> SHORT PROBLEM: Your task is to copy the listing exactly. Drop any pictures from the copy.

# PROVIDED MATERIAL start

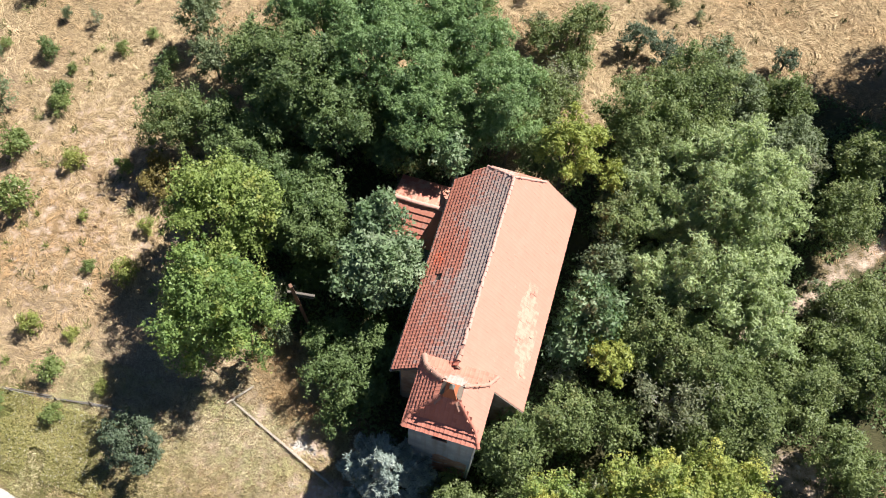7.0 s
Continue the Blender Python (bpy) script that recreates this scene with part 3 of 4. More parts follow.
    for i in range(n - 1):
        bm.faces.new((rows[0][i], rows[0][i + 1], rows[1][i + 1], rows[1][i]))
    bmesh.ops.solidify(bm, geom=bm.faces[:], thickness=0.008)
    part("gutter", bm, ZINC, church, "grey zinc gutter")
    bm = bmesh.new()
    gzp = roof_height(WEST_X)
    tube(bm, [(WEST_X - 0.06, SOUTH_Y + 0.1, gzp - 0.06), (WEST_X - 0.05, SOUTH_Y + 0.12, gzp - 0.25), (wx0 - 0.06, SOUTH_Y + 0.42, gzp - 0.55), (wx0 - 0.06, SOUTH_Y + 0.42, 0.3)], [0.045] * 4, 8)
    part("downpipe", bm, ZINC, church, "grey zinc downpipe")
    # added pale tube standing in for the tower's sunlit east edge
    bm = bmesh.new()
    tube(bm, [(tx1 + 0.03, ty0 - 0.03, top - 0.1), (tx1 + 0.035, ty0 - 0.03, 5.0), (tx1 + 0.03, ty0 - 0.03, 0.4)], [0.05] * 3, 10)
    part("tower_downpipe", bm, SUNLIT_EDGE, church, "whitish added strip for the sunlit edge of the tower's corner")
    # bare brickwork low on the tower
    bm = bmesh.new()
    v = box(bm, -0.12, 0.12, -0.06, 0.004, -0.0325, 0.0325)
    bmesh.ops.bevel(bm, geom=bm.edges[:], offset=0.006, segments=1)
    brick = bpy.data.meshes.new("brick")
    bm.to_mesh(brick)
    bm.free()
    brick.materials.append(BRICK.m)
    rest_v, rest_f, singles = [], [], 0
    bv, bf = [p.co.copy() for p in brick.vertices], [tuple(p.vertices) for p in brick.polygons]
    for row in range(68):
        z = 0.2 + row * 0.077
        for col in range(14):
            x = tx0 + 0.13 + (col + (0.5 if row % 2 else 0)) * 0.252
            if x > tx1 - 0.13:
                continue
            edge = 5.2 - 2.6 * smooth(-x, 1.55, 2.1) - 1.3 * smooth(-x, 2.1, 3.0) + 0.7 * noise.noise((x * 1.3, z * 0.9, 4)) - 0.5 * smooth(x, -0.3, 0.2)
            if z > edge or noise.noise((x * 2.1, z * 1.7, 8)) > 0.30:
                continue
            m = pose(x + rng.normal(0, 0.004), ty0 + 0.048 + rng.normal(0, 0.004), z, 0, rng.normal(0, 0.6), rng.normal(0, 0.8))
            if z > 3.1 and singles < 300:
                singles += 1
                b = new("brick", brick)
                b.parent = tower_front
                b.matrix_local = m
            else:
                q = len(rest_v)
                rest_v += [tuple(m @ p) for p in bv]
                rest_f += [tuple(q + i for i in g) for g in bf]
    tagged(part("brickwork", mesh_of("brickwork", rest_v, rest_f, BRICK.m), None, tower_front), "bare red brickwork", kind="stuff")


build_church()


def build_annex():
    rng = np.random.default_rng(8)
    annex = thing("sacristy", pose(0, 0, 0), "low sacristy with red tiled saddle roof against the church", "building")
    x0, x1, ys, yr, yn, zr, zs, zn = -8.75, -5.35, 29.2, 31.3, 33.3, 6.05, 4.3, 5.3
    for name, a in (("west_wall", (x0 + 0.25, x0 + 0.65, ys + 0.25, yn - 0.2)), ("south_wall", (x0 + 0.65, x1 + 0.5, ys + 0.25, ys + 0.65)), ("north_wall", (x0 + 0.65, x1 + 0.5, yn - 0.6, yn - 0.2))):
        bm = bmesh.new()
        box(bm, *a, -0.2, 4.25)
        part(name, bm, PLASTER, annex)
    bm = bmesh.new()
    prism(bm, [(x0 + 0.25, ys + 0.3, 4.25), (x0 + 0.25, yr, zr - 0.15), (x0 + 0.25, yn - 0.25, 5.15), (x0 + 0.25, yn - 0.25, 4.25)], (0.35, 0, 0))
    part("gable", bm, PLASTER, annex)
    for name, ye, ze in (("roof_south", ys, zs), ("roof_north", yn, zn)):
        bm = bmesh.new()
        prism(bm, [(x0, ye, ze), (x1 + 0.3, ye, ze), (x1 + 0.3, yr, zr), (x0, yr, zr)], (0, 0, -0.08))
        d = part(name, bm, BOARD, annex)
        up = Vector((0, yr - ye, zr - ze))
        half = (x1 - x0) / 2 + 0.1
        lay_tiles(d, ((x0 + x1) / 2 + 0.1, ye, ze + 0.01), up, lambda u, v, r=up.length, h=half: v < r - 0.05 and abs(u) < h, half, up.length, 0.27, 0.42, lambda p: True, rng, 0.3, 0.07)
    half_round(annex, "ridge_tile", (x0, yr, zr + 0.04), (x1 + 0.3, yr, zr + 0.04), 0.14, RIDGE_CLAY, 9, rng)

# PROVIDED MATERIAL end

> FULL ANSWER:
7.0 s
Continue the Blender Python (bpy) script that recreates this scene with part 3 of 4. More parts follow.
    for i in range(n - 1):
        bm.faces.new((rows[0][i], rows[0][i + 1], rows[1][i + 1], rows[1][i]))
    bmesh.ops.solidify(bm, geom=bm.faces[:], thickness=0.008)
    part("gutter", bm, ZINC, church, "grey zinc gutter")
    bm = bmesh.new()
    gzp = roof_height(WEST_X)
    tube(bm, [(WEST_X - 0.06, SOUTH_Y + 0.1, gzp - 0.06), (WEST_X - 0.05, SOUTH_Y + 0.12, gzp - 0.25), (wx0 - 0.06, SOUTH_Y + 0.42, gzp - 0.55), (wx0 - 0.06, SOUTH_Y + 0.42, 0.3)], [0.045] * 4, 8)
    part("downpipe", bm, ZINC, church, "grey zinc downpipe")
    # added pale tube standing in for the tower's sunlit east edge
    bm = bmesh.new()
    tube(bm, [(tx1 + 0.03, ty0 - 0.03, top - 0.1), (tx1 + 0.035, ty0 - 0.03, 5.0), (tx1 + 0.03, ty0 - 0.03, 0.4)], [0.05] * 3, 10)
    part("tower_downpipe", bm, SUNLIT_EDGE, church, "whitish added strip for the sunlit edge of the tower's corner")
    # bare brickwork low on the tower
    bm = bmesh.new()
    v = box(bm, -0.12, 0.12, -0.06, 0.004, -0.0325, 0.0325)
    bmesh.ops.bevel(bm, geom=bm.edges[:], offset=0.006, segments=1)
    brick = bpy.data.meshes.new("brick")
    bm.to_mesh(brick)
    bm.free()
    brick.materials.append(BRICK.m)
    rest_v, rest_f, singles = [], [], 0
    bv, bf = [p.co.copy() for p in brick.vertices], [tuple(p.vertices) for p in brick.polygons]
    for row in range(68):
        z = 0.2 + row * 0.077
        for col in range(14):
            x = tx0 + 0.13 + (col + (0.5 if row % 2 else 0)) * 0.252
            if x > tx1 - 0.13:
                continue
            edge = 5.2 - 2.6 * smooth(-x, 1.55, 2.1) - 1.3 * smooth(-x, 2.1, 3.0) + 0.7 * noise.noise((x * 1.3, z * 0.9, 4)) - 0.5 * smooth(x, -0.3, 0.2)
            if z > edge or noise.noise((x * 2.1, z * 1.7, 8)) > 0.30:
                continue
            m = pose(x + rng.normal(0, 0.004), ty0 + 0.048 + rng.normal(0, 0.004), z, 0, rng.normal(0, 0.6), rng.normal(0, 0.8))
            if z > 3.1 and singles < 300:
                singles += 1
                b = new("brick", brick)
                b.parent = tower_front
                b.matrix_local = m
            else:
                q = len(rest_v)
                rest_v += [tuple(m @ p) for p in bv]
                rest_f += [tuple(q + i for i in g) for g in bf]
    tagged(part("brickwork", mesh_of("brickwork", rest_v, rest_f, BRICK.m), None, tower_front), "bare red brickwork", kind="stuff")


build_church()


def build_annex():
    rng = np.random.default_rng(8)
    annex = thing("sacristy", pose(0, 0, 0), "low sacristy with red tiled saddle roof against the church", "building")
    x0, x1, ys, yr, yn, zr, zs, zn = -8.75, -5.35, 29.2, 31.3, 33.3, 6.05, 4.3, 5.3
    for name, a in (("west_wall", (x0 + 0.25, x0 + 0.65, ys + 0.25, yn - 0.2)), ("south_wall", (x0 + 0.65, x1 + 0.5, ys + 0.25, ys + 0.65)), ("north_wall", (x0 + 0.65, x1 + 0.5, yn - 0.6, yn - 0.2))):
        bm = bmesh.new()
        box(bm, *a, -0.2, 4.25)
        part(name, bm, PLASTER, annex)
    bm = bmesh.new()
    prism(bm, [(x0 + 0.25, ys + 0.3, 4.25), (x0 + 0.25, yr, zr - 0.15), (x0 + 0.25, yn - 0.25, 5.15), (x0 + 0.25, yn - 0.25, 4.25)], (0.35, 0, 0))
    part("gable", bm, PLASTER, annex)
    for name, ye, ze in (("roof_south", ys, zs), ("roof_north", yn, zn)):
        bm = bmesh.new()
        prism(bm, [(x0, ye, ze), (x1 + 0.3, ye, ze), (x1 + 0.3, yr, zr), (x0, yr, zr)], (0, 0, -0.08))
        d = part(name, bm, BOARD, annex)
        up = Vector((0, yr - ye, zr - ze))
        half = (x1 - x0) / 2 + 0.1
        lay_tiles(d, ((x0 + x1) / 2 + 0.1, ye, ze + 0.01), up, lambda u, v, r=up.length, h=half: v < r - 0.05 and abs(u) < h, half, up.length, 0.27, 0.42, lambda p: True, rng, 0.3, 0.07)
    half_round(annex, "ridge_tile", (x0, yr, zr + 0.04), (x1 + 0.3, yr, zr + 0.04), 0.14, RIDGE_CLAY, 9, rng)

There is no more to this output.